All true, but I wouldn't be so quick to dismiss it as low-priority. In my
experience I've seen the idiom "select min(foo) from bar" more times than I
can count. The frequency with which this question occurs here probably is
indicative of how much people expect it to work. And it's probably used by a
lot of multi-database applications and in a lot of auto-matically generated
code where it would be hard to hack in special purpose workarounds.

-- 
greg

On Sat, Feb 01, 2003 at 15:21:24 -0500, Greg Stark <gsstark@mit.edu> wrote:
> Tom Lane <tgl@sss.pgh.pa.us> writes:
> 
> That just means you need some way for aggregates to declare which records they
> need. The only values that seem like they would be useful would be "first
> record" "last record" and "all records". Possibly something like "all-nonnull
> records" for things like count(), but that might be harder.

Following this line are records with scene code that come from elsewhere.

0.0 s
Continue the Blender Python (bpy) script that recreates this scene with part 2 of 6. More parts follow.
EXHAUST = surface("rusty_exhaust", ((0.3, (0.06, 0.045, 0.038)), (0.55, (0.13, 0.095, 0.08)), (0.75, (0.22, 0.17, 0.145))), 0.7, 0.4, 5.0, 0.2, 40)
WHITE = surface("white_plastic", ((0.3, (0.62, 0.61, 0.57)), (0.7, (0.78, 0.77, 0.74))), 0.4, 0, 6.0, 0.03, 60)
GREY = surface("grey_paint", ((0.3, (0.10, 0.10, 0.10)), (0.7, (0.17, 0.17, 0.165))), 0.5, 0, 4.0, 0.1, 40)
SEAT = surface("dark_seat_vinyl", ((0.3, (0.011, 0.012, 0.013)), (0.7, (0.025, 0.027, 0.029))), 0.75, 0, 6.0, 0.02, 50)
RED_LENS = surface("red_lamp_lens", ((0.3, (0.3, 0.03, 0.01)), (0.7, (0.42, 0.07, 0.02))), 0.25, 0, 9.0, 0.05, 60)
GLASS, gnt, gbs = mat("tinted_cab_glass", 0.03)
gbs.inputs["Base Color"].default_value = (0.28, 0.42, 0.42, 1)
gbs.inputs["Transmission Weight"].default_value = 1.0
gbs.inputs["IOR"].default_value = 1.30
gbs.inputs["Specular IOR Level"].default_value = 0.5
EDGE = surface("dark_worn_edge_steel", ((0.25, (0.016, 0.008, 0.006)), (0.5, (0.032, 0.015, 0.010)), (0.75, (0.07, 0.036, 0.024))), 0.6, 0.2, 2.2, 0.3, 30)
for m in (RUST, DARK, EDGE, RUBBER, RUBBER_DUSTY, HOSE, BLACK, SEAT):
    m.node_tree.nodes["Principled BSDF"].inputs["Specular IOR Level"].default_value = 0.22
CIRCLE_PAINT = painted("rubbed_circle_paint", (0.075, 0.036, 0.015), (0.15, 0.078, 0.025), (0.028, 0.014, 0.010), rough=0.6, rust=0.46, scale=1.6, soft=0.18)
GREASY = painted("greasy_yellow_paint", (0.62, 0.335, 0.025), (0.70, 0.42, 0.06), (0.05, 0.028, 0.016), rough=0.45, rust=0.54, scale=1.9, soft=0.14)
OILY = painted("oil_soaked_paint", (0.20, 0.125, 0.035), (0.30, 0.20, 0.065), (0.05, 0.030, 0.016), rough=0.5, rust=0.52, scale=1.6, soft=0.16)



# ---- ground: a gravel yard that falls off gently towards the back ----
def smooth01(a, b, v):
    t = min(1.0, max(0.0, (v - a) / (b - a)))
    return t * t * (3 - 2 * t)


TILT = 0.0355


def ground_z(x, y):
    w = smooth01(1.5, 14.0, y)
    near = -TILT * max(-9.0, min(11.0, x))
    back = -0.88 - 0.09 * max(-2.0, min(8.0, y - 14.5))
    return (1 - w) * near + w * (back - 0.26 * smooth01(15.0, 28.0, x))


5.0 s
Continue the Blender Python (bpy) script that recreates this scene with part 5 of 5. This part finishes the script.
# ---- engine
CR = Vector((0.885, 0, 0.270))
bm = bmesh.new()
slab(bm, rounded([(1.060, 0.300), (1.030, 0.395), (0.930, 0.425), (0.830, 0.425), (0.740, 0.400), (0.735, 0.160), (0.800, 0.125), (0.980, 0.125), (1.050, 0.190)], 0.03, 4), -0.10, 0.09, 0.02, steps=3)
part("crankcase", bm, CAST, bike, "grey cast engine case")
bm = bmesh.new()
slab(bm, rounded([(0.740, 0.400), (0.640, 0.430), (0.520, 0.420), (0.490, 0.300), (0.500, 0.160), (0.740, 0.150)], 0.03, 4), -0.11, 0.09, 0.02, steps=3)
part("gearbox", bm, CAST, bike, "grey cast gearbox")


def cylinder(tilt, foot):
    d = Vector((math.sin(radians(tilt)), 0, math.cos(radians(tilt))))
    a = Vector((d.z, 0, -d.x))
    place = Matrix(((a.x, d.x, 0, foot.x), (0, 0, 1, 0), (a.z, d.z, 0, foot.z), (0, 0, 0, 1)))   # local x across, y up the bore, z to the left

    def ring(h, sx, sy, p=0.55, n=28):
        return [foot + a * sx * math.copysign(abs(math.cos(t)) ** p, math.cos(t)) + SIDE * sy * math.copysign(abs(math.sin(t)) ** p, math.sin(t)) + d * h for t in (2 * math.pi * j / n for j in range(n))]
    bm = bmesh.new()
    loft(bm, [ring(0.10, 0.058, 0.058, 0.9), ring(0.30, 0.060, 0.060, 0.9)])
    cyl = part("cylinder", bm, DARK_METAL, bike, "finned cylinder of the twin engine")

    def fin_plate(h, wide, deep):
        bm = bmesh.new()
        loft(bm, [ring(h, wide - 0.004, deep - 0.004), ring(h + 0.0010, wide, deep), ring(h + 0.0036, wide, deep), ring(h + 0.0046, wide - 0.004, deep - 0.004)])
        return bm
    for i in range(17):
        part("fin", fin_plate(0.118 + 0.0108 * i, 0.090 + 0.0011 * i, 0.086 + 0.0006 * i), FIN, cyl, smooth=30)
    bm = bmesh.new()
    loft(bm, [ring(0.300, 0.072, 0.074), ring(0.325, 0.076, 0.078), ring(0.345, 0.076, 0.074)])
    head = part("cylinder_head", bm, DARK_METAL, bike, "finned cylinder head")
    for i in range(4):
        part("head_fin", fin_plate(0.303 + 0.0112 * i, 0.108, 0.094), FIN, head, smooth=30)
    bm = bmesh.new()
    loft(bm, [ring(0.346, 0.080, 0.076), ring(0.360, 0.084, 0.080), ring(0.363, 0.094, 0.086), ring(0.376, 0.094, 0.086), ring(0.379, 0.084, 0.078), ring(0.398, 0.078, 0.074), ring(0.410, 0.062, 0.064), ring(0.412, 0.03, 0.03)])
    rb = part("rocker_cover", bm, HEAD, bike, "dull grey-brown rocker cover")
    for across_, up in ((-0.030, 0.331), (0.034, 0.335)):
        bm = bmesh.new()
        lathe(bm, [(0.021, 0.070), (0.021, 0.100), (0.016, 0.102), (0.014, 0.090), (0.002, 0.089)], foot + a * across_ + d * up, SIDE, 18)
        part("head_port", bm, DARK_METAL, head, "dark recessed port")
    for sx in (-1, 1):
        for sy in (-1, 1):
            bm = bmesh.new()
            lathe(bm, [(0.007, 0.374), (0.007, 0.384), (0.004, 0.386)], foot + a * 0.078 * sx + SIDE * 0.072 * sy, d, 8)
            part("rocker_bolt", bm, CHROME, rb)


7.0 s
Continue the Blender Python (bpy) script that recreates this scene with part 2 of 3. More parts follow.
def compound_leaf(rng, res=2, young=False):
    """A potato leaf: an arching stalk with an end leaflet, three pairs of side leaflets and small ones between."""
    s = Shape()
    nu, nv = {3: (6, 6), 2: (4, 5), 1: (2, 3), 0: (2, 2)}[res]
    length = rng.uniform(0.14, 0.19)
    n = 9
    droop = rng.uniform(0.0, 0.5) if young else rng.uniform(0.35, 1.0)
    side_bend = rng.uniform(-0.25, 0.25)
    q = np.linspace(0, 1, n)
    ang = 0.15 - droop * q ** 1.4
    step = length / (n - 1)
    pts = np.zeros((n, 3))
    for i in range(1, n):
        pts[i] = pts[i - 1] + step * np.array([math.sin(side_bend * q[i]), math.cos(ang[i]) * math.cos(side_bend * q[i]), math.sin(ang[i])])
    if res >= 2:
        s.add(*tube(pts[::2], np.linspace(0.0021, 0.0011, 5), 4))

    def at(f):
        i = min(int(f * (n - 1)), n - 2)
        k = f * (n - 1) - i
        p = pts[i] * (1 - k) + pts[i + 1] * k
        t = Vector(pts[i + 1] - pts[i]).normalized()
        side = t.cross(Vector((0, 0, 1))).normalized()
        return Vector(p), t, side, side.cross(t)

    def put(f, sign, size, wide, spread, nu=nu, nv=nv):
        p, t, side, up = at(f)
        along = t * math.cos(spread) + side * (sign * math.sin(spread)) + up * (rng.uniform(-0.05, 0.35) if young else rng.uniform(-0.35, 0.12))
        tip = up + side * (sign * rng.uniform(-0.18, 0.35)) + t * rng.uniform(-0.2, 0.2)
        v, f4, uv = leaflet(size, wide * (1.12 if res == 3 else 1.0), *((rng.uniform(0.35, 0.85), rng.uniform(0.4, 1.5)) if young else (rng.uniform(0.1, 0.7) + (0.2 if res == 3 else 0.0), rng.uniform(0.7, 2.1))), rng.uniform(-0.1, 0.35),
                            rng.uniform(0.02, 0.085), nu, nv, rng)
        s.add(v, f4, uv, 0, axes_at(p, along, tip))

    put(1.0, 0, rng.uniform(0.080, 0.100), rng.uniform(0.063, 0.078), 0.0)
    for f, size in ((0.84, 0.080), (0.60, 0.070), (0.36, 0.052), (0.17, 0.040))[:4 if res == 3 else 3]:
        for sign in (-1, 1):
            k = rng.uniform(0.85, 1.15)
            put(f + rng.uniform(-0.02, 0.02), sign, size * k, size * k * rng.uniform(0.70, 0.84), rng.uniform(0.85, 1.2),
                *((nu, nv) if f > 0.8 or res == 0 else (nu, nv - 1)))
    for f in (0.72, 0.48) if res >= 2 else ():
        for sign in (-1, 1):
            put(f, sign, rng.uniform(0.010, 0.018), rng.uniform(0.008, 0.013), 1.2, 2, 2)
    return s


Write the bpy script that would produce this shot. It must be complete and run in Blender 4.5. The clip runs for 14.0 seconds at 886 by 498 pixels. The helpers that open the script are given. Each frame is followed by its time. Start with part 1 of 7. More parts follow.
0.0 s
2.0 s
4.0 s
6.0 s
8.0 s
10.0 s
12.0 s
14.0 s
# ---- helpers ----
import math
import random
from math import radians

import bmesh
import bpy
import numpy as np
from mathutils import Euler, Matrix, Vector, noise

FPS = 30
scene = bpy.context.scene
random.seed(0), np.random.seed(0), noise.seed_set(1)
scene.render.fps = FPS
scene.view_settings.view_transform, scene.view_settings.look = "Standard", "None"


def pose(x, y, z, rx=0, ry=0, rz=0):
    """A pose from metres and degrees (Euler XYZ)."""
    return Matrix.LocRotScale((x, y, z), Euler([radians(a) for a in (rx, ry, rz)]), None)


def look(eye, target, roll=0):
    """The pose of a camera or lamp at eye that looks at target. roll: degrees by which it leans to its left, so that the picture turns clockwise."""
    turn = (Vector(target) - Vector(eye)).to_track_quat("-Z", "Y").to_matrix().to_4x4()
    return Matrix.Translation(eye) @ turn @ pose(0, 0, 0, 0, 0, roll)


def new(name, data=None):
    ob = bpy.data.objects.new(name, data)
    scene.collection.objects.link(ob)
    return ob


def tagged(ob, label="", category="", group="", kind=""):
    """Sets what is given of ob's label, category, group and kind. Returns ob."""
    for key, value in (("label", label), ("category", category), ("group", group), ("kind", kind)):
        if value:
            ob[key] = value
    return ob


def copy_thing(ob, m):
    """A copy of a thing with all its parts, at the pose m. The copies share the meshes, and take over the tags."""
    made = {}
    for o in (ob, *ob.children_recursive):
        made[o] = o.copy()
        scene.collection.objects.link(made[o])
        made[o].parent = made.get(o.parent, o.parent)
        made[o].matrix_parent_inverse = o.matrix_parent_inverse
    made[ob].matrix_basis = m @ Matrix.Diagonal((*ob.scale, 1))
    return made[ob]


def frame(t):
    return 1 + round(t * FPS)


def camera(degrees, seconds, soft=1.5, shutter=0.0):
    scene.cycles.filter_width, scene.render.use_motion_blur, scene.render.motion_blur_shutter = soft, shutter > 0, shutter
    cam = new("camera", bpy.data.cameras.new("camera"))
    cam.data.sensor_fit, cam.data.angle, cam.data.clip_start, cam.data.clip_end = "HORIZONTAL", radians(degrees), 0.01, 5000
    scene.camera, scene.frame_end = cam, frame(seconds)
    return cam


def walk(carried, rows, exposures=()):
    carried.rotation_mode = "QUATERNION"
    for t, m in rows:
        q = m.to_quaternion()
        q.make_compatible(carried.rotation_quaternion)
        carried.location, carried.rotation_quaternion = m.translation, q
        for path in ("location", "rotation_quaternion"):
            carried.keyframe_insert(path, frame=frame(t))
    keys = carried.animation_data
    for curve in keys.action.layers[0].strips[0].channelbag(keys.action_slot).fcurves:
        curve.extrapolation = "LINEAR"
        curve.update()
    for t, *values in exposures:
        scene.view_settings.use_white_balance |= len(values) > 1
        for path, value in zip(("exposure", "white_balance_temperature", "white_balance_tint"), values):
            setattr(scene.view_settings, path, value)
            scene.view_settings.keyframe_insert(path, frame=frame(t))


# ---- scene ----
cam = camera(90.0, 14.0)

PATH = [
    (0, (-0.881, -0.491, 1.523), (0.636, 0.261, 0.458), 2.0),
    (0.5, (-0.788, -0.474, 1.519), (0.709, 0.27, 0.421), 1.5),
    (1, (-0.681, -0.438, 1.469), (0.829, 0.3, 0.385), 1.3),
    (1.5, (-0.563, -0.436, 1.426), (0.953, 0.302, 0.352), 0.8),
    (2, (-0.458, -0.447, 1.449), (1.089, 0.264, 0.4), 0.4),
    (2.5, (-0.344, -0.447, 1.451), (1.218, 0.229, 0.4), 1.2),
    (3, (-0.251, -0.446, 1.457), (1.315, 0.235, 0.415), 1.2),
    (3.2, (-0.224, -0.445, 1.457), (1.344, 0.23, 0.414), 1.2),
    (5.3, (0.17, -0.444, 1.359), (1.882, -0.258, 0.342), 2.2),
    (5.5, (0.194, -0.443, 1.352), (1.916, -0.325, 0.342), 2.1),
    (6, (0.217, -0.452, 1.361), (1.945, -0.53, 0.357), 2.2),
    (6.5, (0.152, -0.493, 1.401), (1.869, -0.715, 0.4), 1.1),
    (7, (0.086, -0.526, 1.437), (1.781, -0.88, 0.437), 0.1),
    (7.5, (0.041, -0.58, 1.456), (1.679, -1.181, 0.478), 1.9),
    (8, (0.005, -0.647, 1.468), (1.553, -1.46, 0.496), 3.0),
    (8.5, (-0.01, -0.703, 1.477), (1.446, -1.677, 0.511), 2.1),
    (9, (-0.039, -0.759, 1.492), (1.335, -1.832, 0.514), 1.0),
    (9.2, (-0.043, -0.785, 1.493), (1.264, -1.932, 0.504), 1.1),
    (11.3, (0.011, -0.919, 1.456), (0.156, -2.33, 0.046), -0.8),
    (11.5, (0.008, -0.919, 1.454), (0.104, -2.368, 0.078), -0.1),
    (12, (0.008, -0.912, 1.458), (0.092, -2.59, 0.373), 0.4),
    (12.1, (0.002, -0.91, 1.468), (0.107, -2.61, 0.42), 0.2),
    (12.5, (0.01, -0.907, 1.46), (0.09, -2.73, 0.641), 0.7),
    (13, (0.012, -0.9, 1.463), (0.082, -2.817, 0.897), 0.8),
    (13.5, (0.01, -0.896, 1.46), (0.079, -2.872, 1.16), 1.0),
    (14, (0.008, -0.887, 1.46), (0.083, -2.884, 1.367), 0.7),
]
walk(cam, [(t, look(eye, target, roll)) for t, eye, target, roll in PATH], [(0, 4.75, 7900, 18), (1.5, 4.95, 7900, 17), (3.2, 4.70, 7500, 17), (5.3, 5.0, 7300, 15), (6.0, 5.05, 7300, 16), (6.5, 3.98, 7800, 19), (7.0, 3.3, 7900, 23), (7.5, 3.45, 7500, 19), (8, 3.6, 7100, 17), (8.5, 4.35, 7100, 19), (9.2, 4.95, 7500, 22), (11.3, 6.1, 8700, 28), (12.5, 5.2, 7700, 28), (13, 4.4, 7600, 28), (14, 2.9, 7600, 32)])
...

I don't see how this is going to be all that useful for aggregates in general.
min and max are special and it is unlikely that you are going to get much
speed up for general aggregate functions. For the case where you really
only need to scan a part of the data (say skipping nulls when nearly all
of the entries are null), a DBA can add an appropiate partial index and
where clause. This will probably happen infrequently enough that adding
special checks for this aren't going to pay off.

For min and max, it seems to me that putting special code to detect these
functions and replace them with equivalent subselects in the case where
an index exists (since a sort is worse than a linear scan) is a possible
long term solution to make porting easier.

In the short term education is the answer. At least the documentation of the
min and max functions and the FAQ, and the section with performance tips
should recommend the alternative form if there is an appropiate index.